If you are a collector or just a fan of rock history, owning a copy of the flame cover isn't about being morbid. It’s about owning a piece of a story that ended far too soon. It’s a reminder that sometimes, art and reality collide in ways that no marketing department could ever predict.
How to Handle and Preserve These Covers
If you happen to find an original 1977 flame cover, don't just shove it on a shelf. The cardboard used by MCA in the late 70s wasn't always the highest grade.
- Use 3mil Polypropylene Sleeves: Avoid the cheap PVC ones that can off-gas and ruin the jacket over time.
- Store Vertically: Never stack records. The weight will cause "ring wear," where the outline of the vinyl disc starts to rub the ink off the cover. For the Street Survivors flame cover, ring wear is a tragedy because it ruins the fire effect.
- Check the Inserts: If you have the "Survival Kit" insert, keep it inside the jacket but maybe in its own acid-free paper sleeve. That piece of paper alone can double the value of the record to a serious Skynyrd historian.
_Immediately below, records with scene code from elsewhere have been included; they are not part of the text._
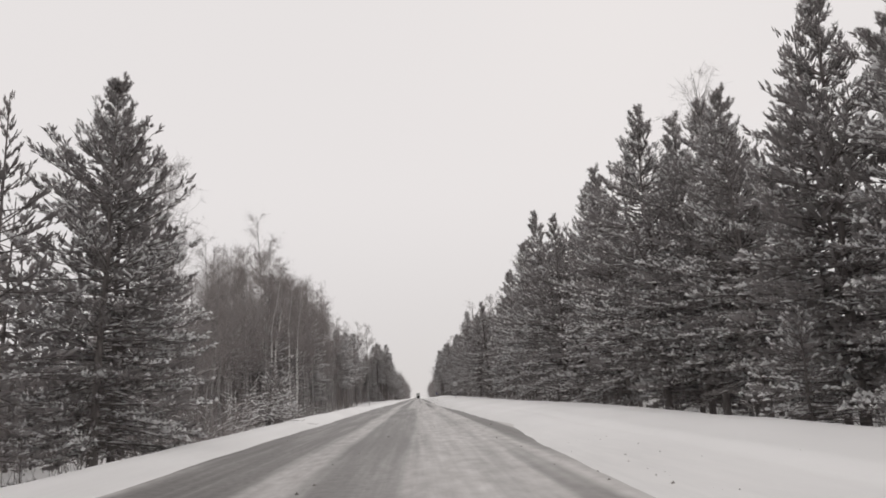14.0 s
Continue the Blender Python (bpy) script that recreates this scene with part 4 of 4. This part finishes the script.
def overtaking_sign(x, y, height, ended):
    o = sign_post("road_sign", "round white road sign with two grey cars on a steel post" if ended else "round red-rimmed road sign with two cars on a steel post", x, y)
    base = level(x, y) - 0.3
    part("post", drum(0.035, height + 0.3 - base, 14, 0.0, "Z", (0, 0.03, (height + 0.3 + base) / 2)), GALVANISED, o, "galvanised steel post")
    plate = part("plate", slab(disc(0, height, 0.35), -0.02, 0.02), SIGN_BACK, o)
    part("rim", drum(0.35, 0.008, 40, 0.265, "Y", (0, -0.024, height)), SIGN_WHITE if ended else SIGN_RED, plate, "" if ended else "red rim")
    part("face", slab(disc(0, height, 0.27), -0.030, 0.006), SIGN_WHITE, plate, "white face")
    car_mark(plate, -0.125, height, SIGN_GREY if ended else SIGN_RED)
    car_mark(plate, 0.125, height, SIGN_GREY if ended else PLASTIC)
    part("snow_rim", loft([(-0.03, 0.16, 0.12, height + 0.335, height + 0.37, 0.01), (0.0, 0.16, 0.12, height + 0.335, height + 0.37, 0.01)]), SNOW_CAP, plate)
    return o


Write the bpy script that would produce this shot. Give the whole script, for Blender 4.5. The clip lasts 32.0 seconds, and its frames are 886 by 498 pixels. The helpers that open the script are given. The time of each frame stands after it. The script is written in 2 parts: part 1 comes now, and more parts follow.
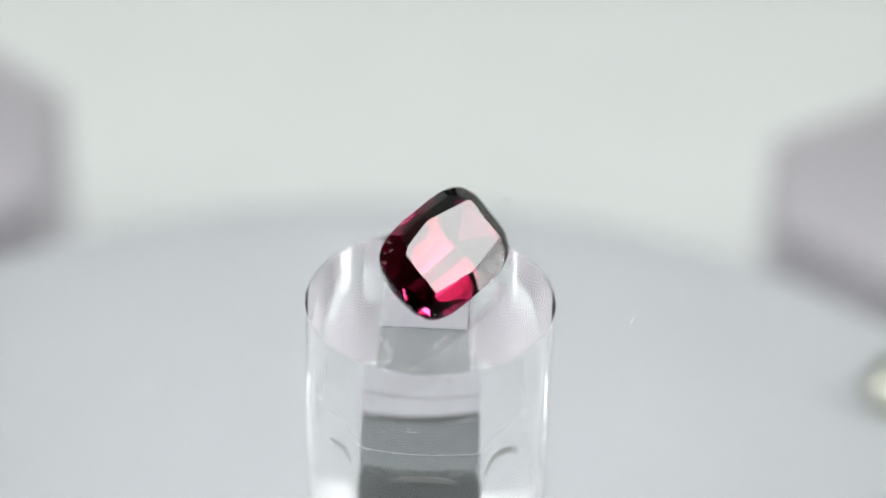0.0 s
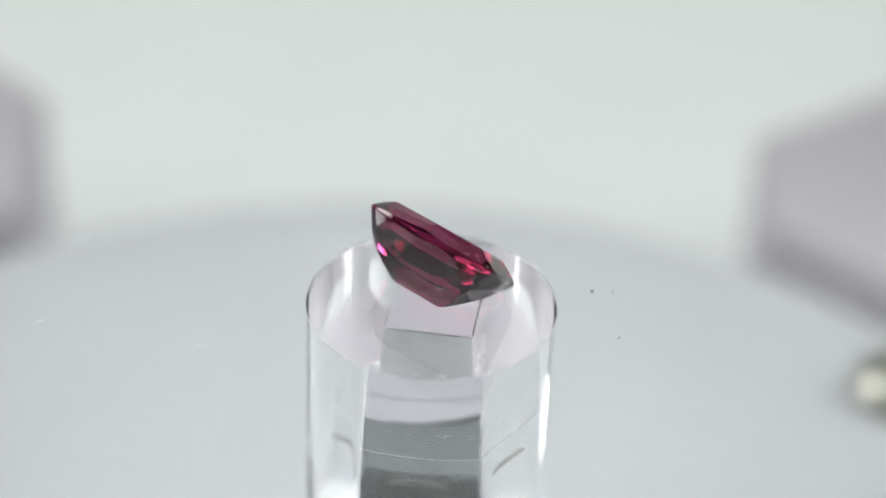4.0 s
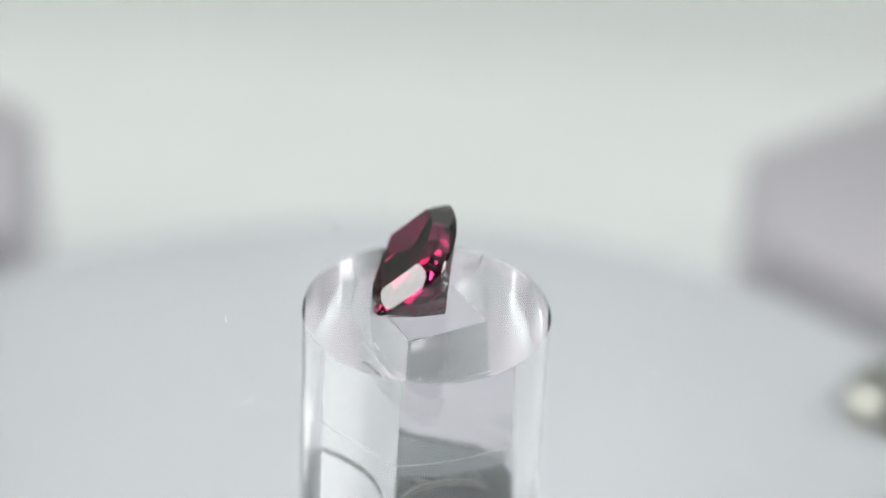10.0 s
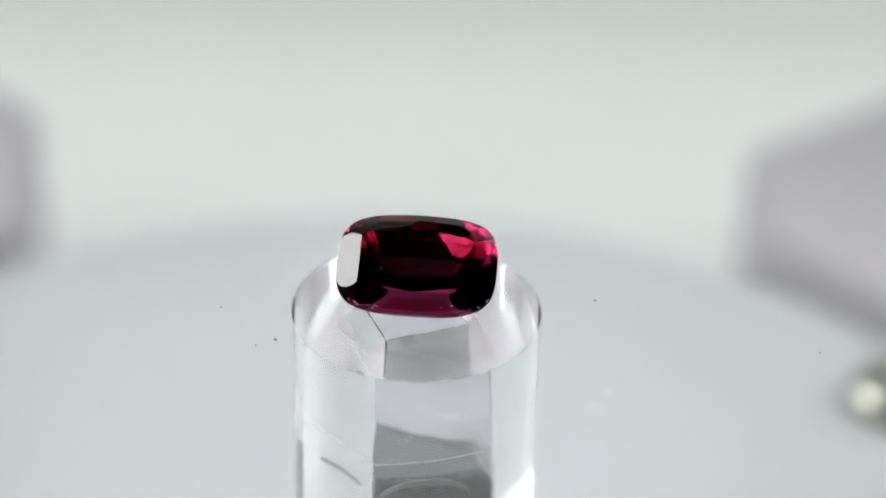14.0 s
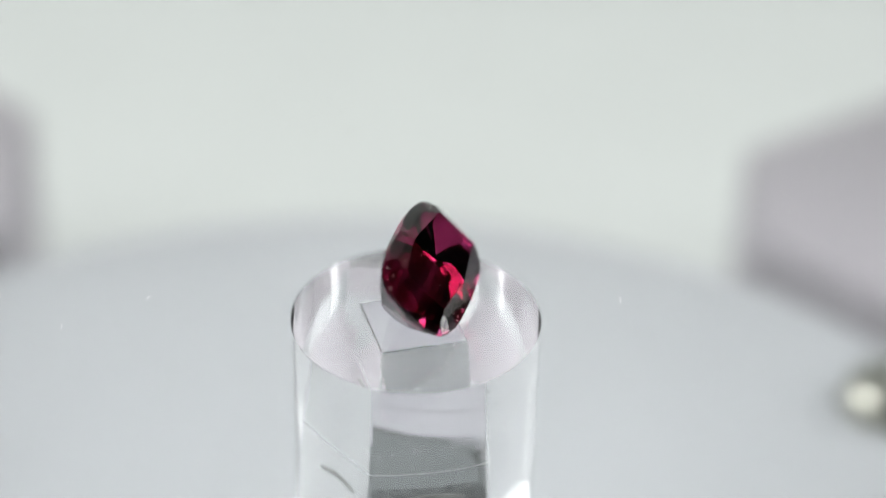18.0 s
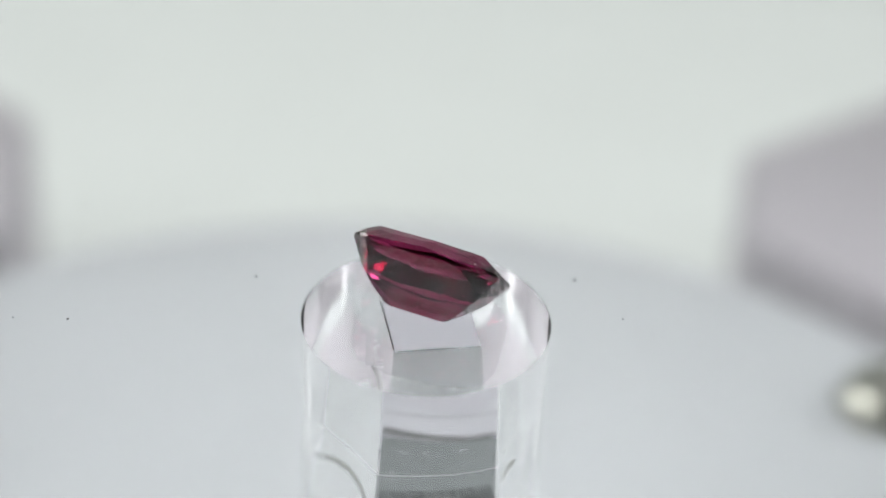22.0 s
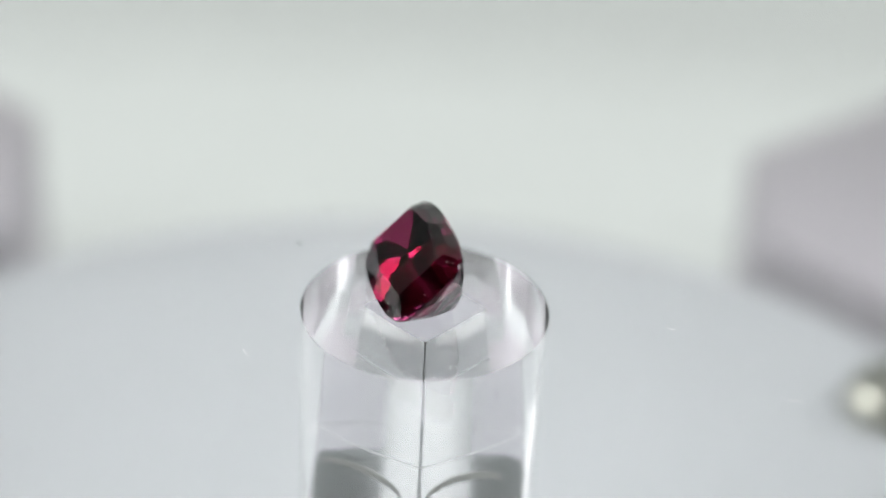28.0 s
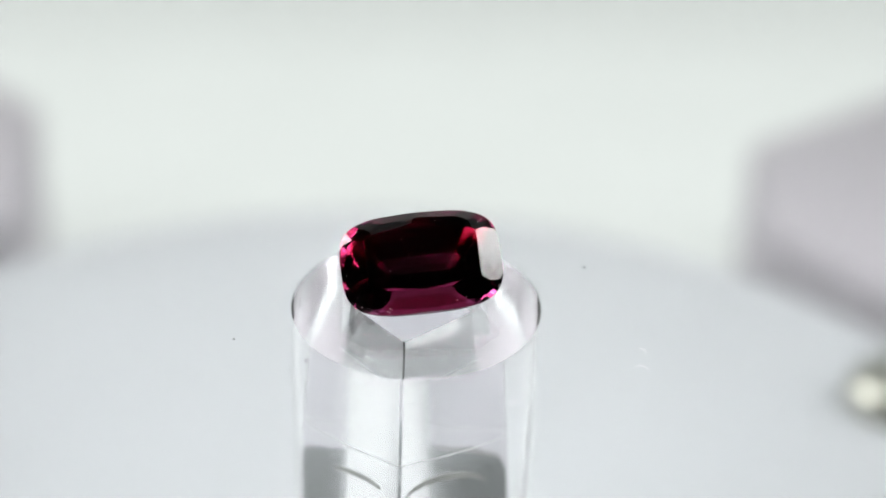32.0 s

The story of the Lynyrd Skynyrd album cover is ultimately a story about respect. It’s about a record label that realized some things are more important than a "cool" image, and a fan base that eventually wanted the original vision restored to honor the men in the photo. It remains the most powerful visual in the history of the genre, a snapshot of a band that was, for a brief moment, truly untouchable.